Short problem
Return the whole listing, line for line, without the pictures in it.

▼

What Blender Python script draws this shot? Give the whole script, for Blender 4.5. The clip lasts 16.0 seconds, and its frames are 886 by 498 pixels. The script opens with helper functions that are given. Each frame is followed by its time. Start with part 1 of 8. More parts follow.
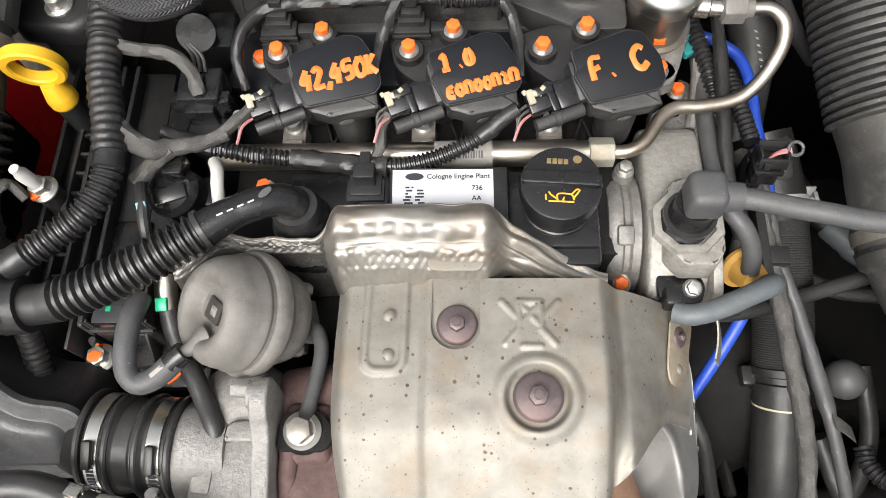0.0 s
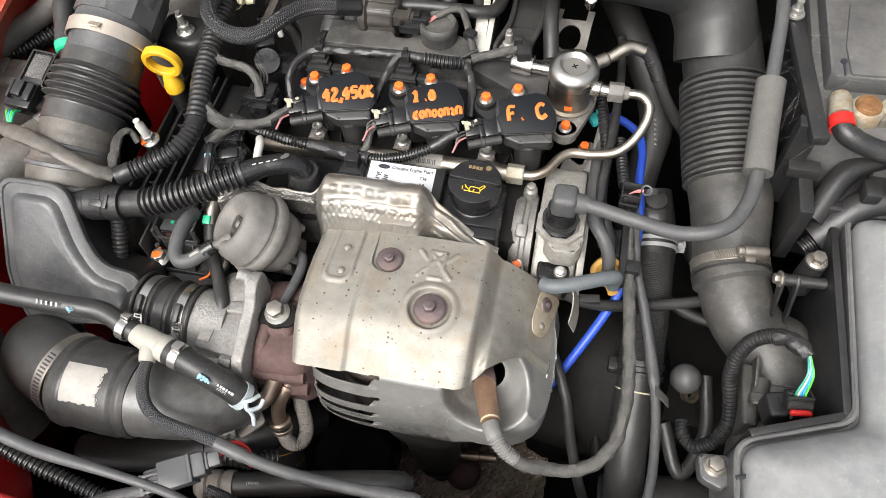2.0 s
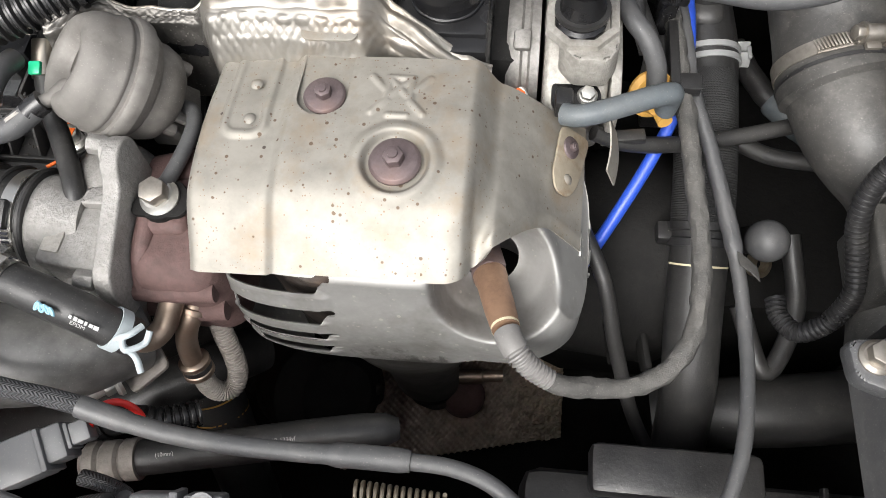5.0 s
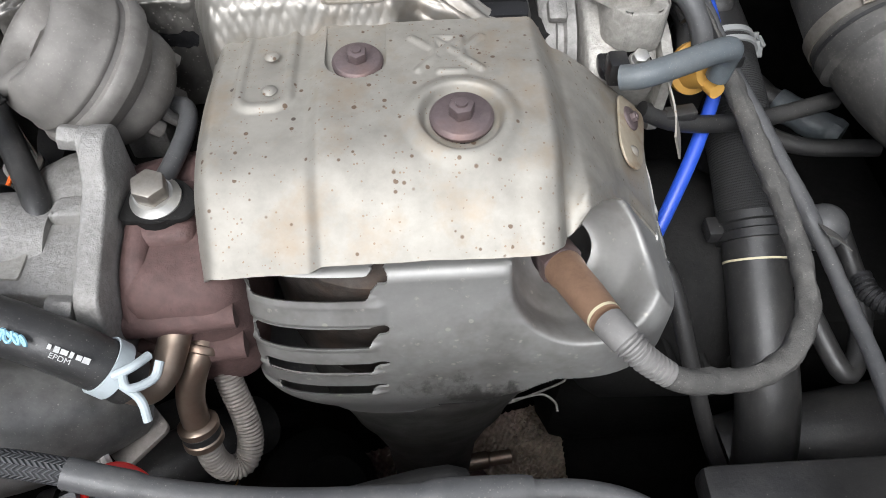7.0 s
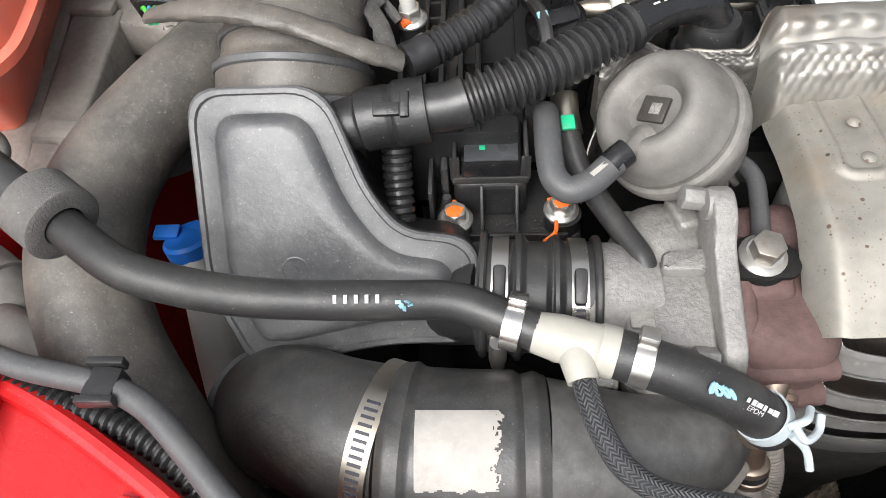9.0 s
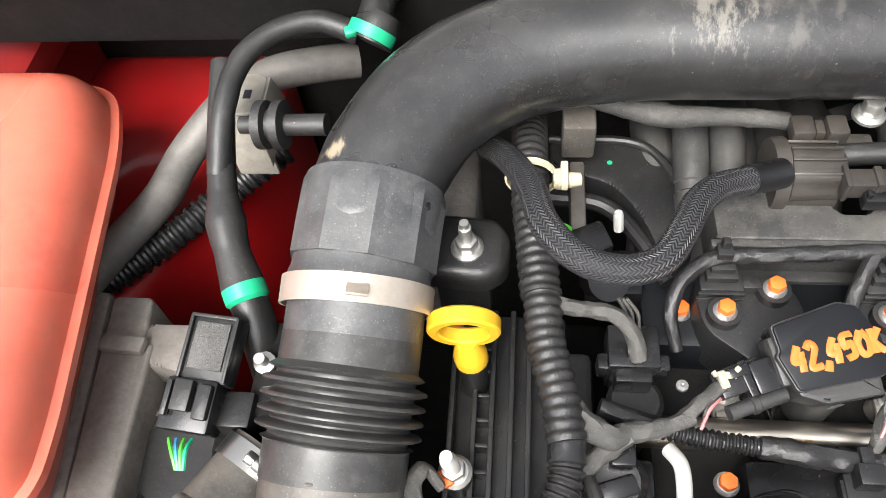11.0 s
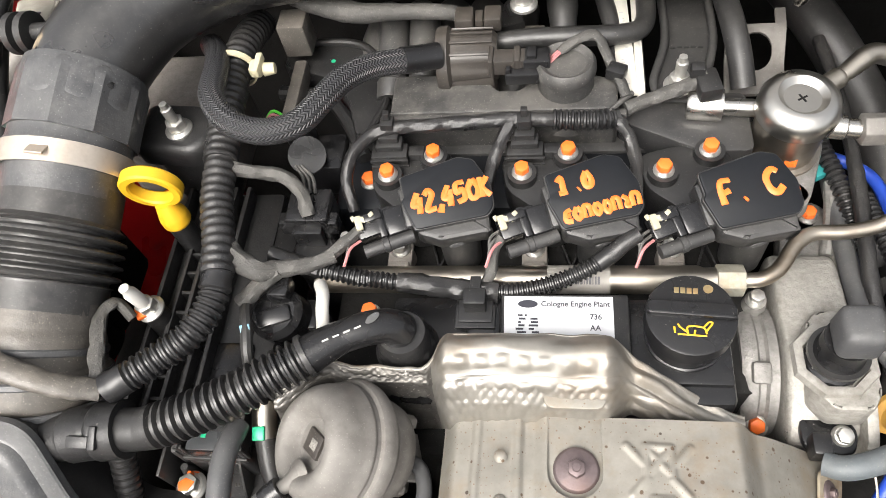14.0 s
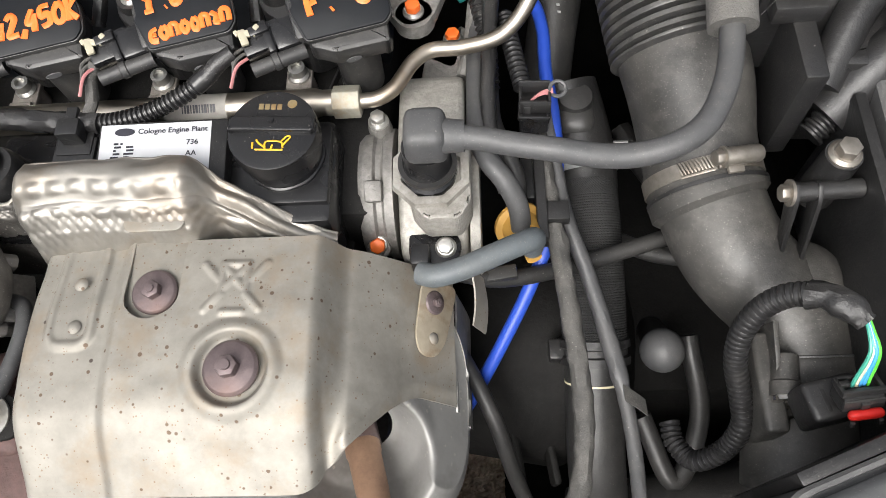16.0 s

▲

In response
What Blender Python script draws this shot? Give the whole script, for Blender 4.5. The clip lasts 16.0 seconds, and its frames are 886 by 498 pixels. The script opens with helper functions that are given. Each frame is followed by its time. Start with part 1 of 8. More parts follow.
0.0 s
2.0 s
5.0 s
7.0 s
9.0 s
11.0 s
14.0 s
16.0 s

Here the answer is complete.